Below is a listing to transcribe in full and exactly; keep the pictures out.

____

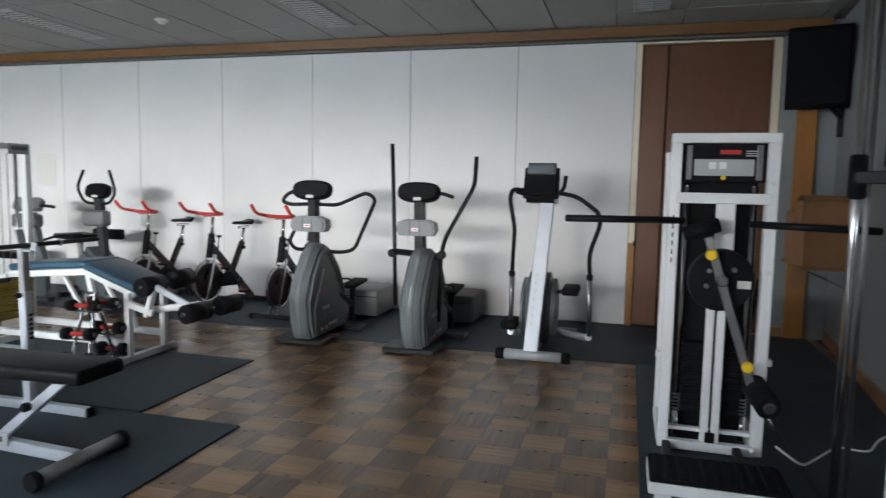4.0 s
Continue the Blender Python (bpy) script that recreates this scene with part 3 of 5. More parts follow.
def stepper(at, style, tail, label):
    """Elliptical trainer, console end towards -y, pedals and tail towards the wall."""
    t = thing("elliptical_trainer", at, label, "elliptical", 0, "elliptical trainers")
    shroud(t, M_GREY).location.x = 0.075
    box(t, "foot", (0.03, -0.21, 0.022), (0.46, 0.30, 0.044), M_DGREY, bev=0.010)
    box(t, "base_rail", (0.02, 0.45, 0.03), (0.12, 1.15, 0.045), M_DGREY)
    box(t, "foot", (0.10, 0.40, 0.022), (0.50, 0.20, 0.044), M_DGREY, bev=0.010)
    tl = box(t, "tail", (0.10, 1.12, 0.175), (0.42, 0.56, 0.27), tail, bev=0.02, seg=2, label="low rear housing")
    box(tl, "lid_seam", (0.10, 0.838, 0.24), (0.38, 0.004, 0.008), M_BLACK, bev=0)
    bar(t, "column", (0.04, -0.06, 0.78), (0, 0.02, 1.27), M_BLACK, 0.085, 0.08)
    pod = slab(t, "bottle_pod", [(-0.175, -0.02), (-0.165, 0.045), (-0.10, 0.072), (0.10, 0.072), (0.165, 0.045), (0.175, -0.02), (0.15, -0.065), (-0.15, -0.065)], 0.15, M_POD, at=(0, -0.04, 1.03), rot=(0, 0, 90), bev=0.022)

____

--- Correct result ---
4.0 s
Continue the Blender Python (bpy) script that recreates this scene with part 3 of 5. More parts follow.
def stepper(at, style, tail, label):
    """Elliptical trainer, console end towards -y, pedals and tail towards the wall."""
    t = thing("elliptical_trainer", at, label, "elliptical", 0, "elliptical trainers")
    shroud(t, M_GREY).location.x = 0.075
    box(t, "foot", (0.03, -0.21, 0.022), (0.46, 0.30, 0.044), M_DGREY, bev=0.010)
    box(t, "base_rail", (0.02, 0.45, 0.03), (0.12, 1.15, 0.045), M_DGREY)
    box(t, "foot", (0.10, 0.40, 0.022), (0.50, 0.20, 0.044), M_DGREY, bev=0.010)
    tl = box(t, "tail", (0.10, 1.12, 0.175), (0.42, 0.56, 0.27), tail, bev=0.02, seg=2, label="low rear housing")
    box(tl, "lid_seam", (0.10, 0.838, 0.24), (0.38, 0.004, 0.008), M_BLACK, bev=0)
    bar(t, "column", (0.04, -0.06, 0.78), (0, 0.02, 1.27), M_BLACK, 0.085, 0.08)
    pod = slab(t, "bottle_pod", [(-0.175, -0.02), (-0.165, 0.045), (-0.10, 0.072), (0.10, 0.072), (0.165, 0.045), (0.175, -0.02), (0.15, -0.065), (-0.15, -0.065)], 0.15, M_POD, at=(0, -0.04, 1.03), rot=(0, 0, 90), bev=0.022)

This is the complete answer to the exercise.